Curiously, I can make a step further, suggesting that all religious dogmas are also hypotheses! Therefore we cannot say that one great religious dogma is based on truth, whereas all others, different from it even in the minutest detail, are based on falsehood. As my own hypothesis (logically, this is also only a hypothesis!), I could suggest that every great religion contains seeds of the Divine Truth, and, perhaps, this Divine Truth is properly manifested in what all these Great Religions have in common, while everything else is a collection of hypotheses. This does not in any way diminish or infringe on my personal faith, nor on my allegiance to the Russian Orthodox Religion, in which I was born, and in which I shall die. As a matter of fact, I believe that even our personal faith is an intellectual hypothesis on our part, in so far as the thinker and the believer coexist as one within our human mind. And if this last statement remains unclear to you, my reader, I invite you to take time and think some more about it, confident that what I have in mind will eventually become to you exhilaratingly apparent.

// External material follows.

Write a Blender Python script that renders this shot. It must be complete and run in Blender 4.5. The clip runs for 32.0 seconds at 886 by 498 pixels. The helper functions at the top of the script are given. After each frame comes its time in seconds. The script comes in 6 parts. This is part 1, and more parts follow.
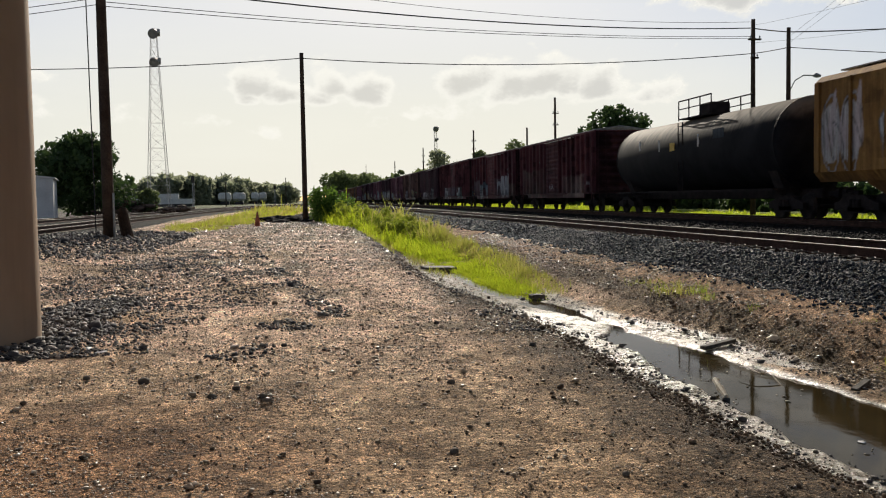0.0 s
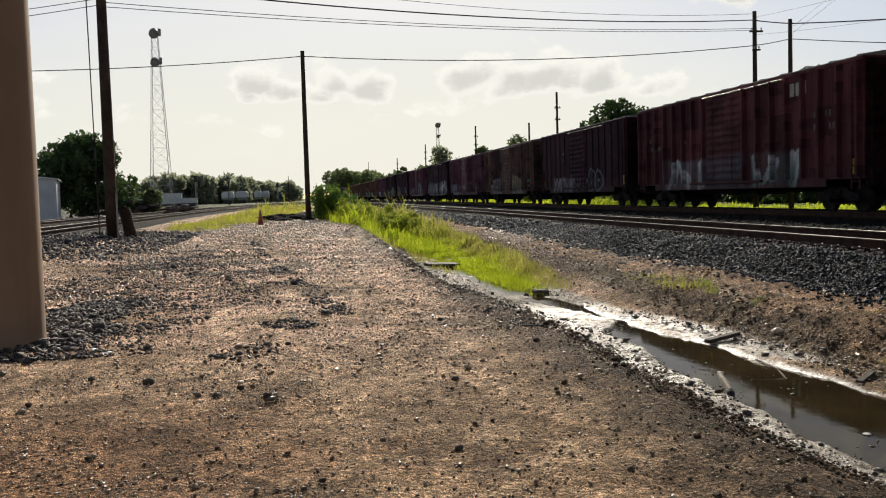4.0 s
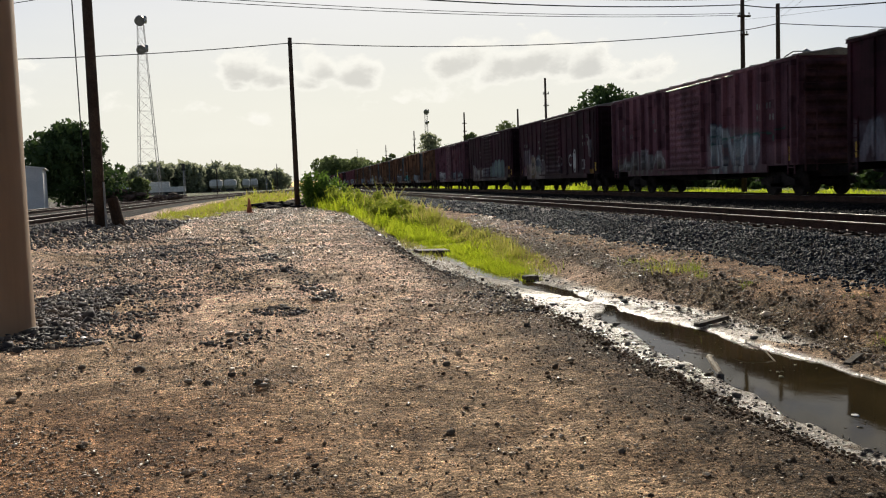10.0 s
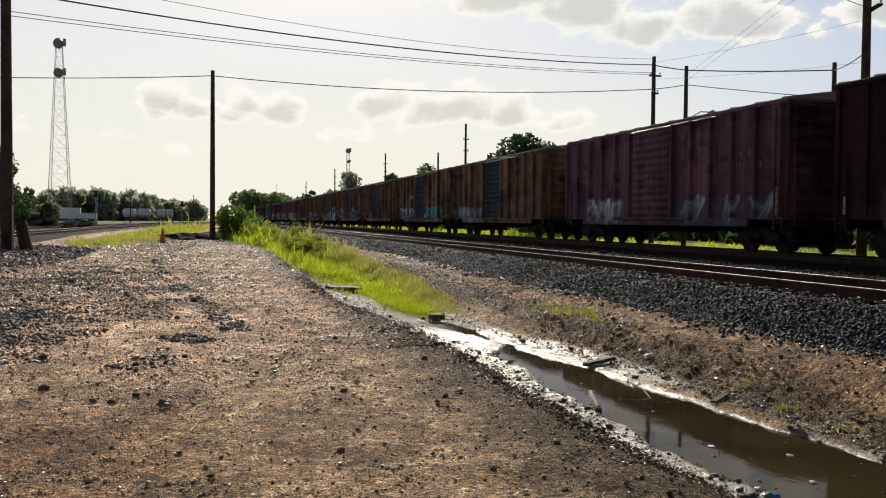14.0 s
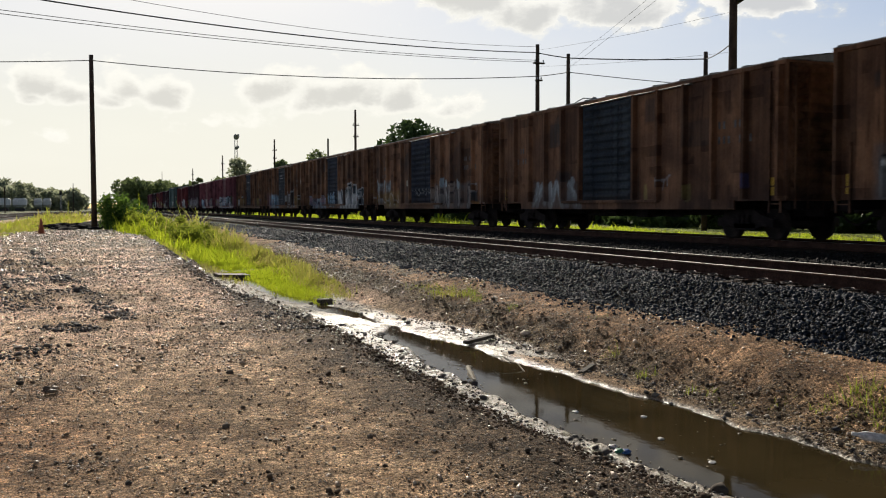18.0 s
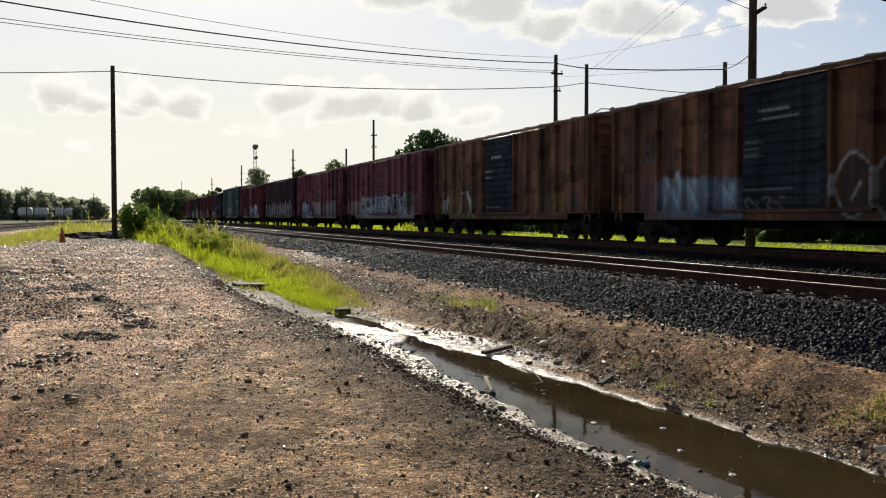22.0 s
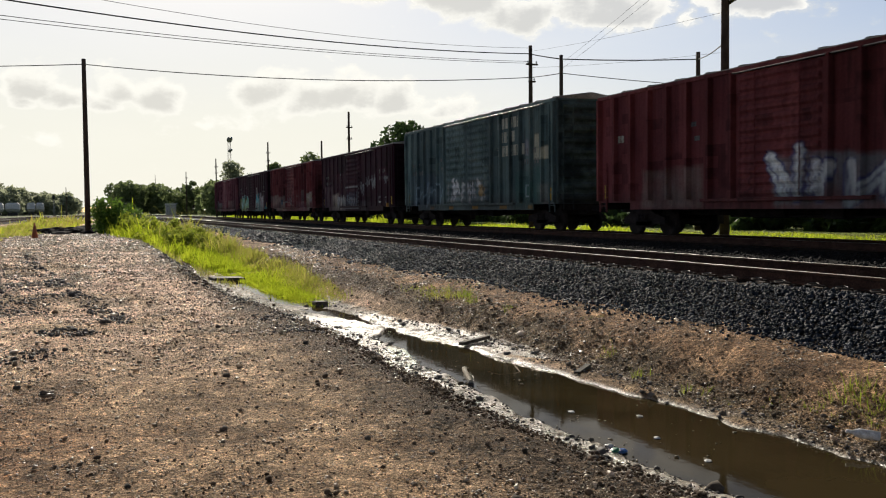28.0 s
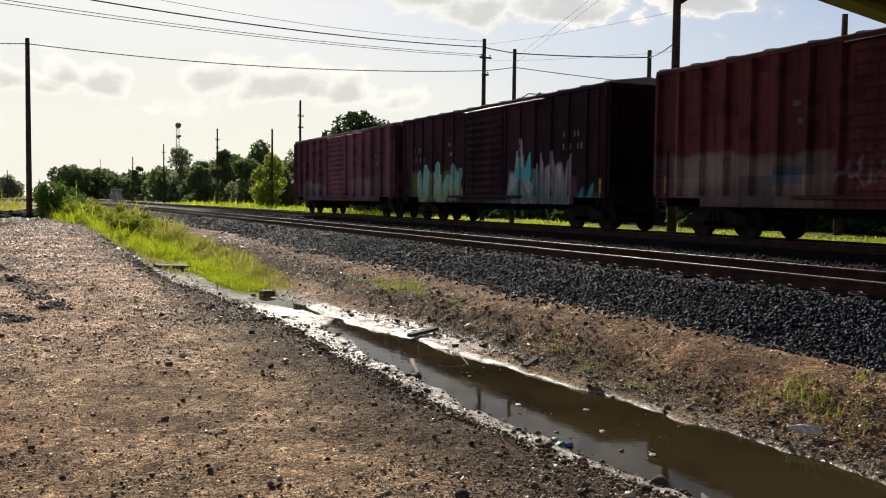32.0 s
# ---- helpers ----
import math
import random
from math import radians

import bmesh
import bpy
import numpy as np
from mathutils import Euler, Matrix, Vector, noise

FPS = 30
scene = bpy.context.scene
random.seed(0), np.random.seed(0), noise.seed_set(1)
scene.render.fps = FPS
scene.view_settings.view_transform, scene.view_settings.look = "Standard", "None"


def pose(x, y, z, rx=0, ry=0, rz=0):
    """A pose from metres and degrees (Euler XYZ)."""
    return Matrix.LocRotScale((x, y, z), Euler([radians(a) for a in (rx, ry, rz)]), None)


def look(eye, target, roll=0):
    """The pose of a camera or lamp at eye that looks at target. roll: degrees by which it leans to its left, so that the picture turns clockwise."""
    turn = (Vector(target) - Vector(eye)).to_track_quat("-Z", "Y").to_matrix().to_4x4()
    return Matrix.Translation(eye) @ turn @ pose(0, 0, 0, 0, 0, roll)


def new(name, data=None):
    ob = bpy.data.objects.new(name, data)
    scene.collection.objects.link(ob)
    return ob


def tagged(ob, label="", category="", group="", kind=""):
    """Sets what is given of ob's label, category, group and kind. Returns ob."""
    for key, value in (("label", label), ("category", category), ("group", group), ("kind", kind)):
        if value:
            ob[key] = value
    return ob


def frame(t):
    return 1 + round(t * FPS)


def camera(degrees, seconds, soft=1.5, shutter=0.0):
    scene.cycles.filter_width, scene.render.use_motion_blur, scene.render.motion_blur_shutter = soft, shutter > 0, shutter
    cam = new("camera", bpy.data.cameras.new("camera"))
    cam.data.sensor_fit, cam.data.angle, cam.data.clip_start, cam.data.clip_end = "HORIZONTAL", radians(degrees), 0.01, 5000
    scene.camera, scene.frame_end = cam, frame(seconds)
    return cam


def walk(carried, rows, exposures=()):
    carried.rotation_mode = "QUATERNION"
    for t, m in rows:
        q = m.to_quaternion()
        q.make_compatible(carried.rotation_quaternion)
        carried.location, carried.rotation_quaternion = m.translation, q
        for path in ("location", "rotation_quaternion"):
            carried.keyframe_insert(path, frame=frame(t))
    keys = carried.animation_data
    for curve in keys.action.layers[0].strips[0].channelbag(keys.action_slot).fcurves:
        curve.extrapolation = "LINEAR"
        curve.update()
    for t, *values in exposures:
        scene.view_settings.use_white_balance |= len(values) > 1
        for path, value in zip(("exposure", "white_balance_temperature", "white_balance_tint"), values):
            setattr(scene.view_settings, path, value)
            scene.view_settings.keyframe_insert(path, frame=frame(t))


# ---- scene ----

Meantime, this is a good place for me, at the end of yet another entry dealing with the question of “truth,” to reiterate my general assertion that by the same token as the concept of “double-truth” borders on blasphemy and must be vigorously refuted, the idea of multiple truth is by no means offensive, as long as we are ready to acknowledge the truth of a particular creation, which is true inherently within the said creation, but not as assuredly true when projected externally, where it is most likely to clash with the truths of other creations so that the end result is the creation of a lie. Learning to deal with such multiple but limited truths, and keeping them well within the boundaries of their limitations, indeed constitutes the best possible way of dealing with the problem of multiple truths, while immediately exposing the inadequacy of the artificial and intellectually corrupt concept of “double-truth.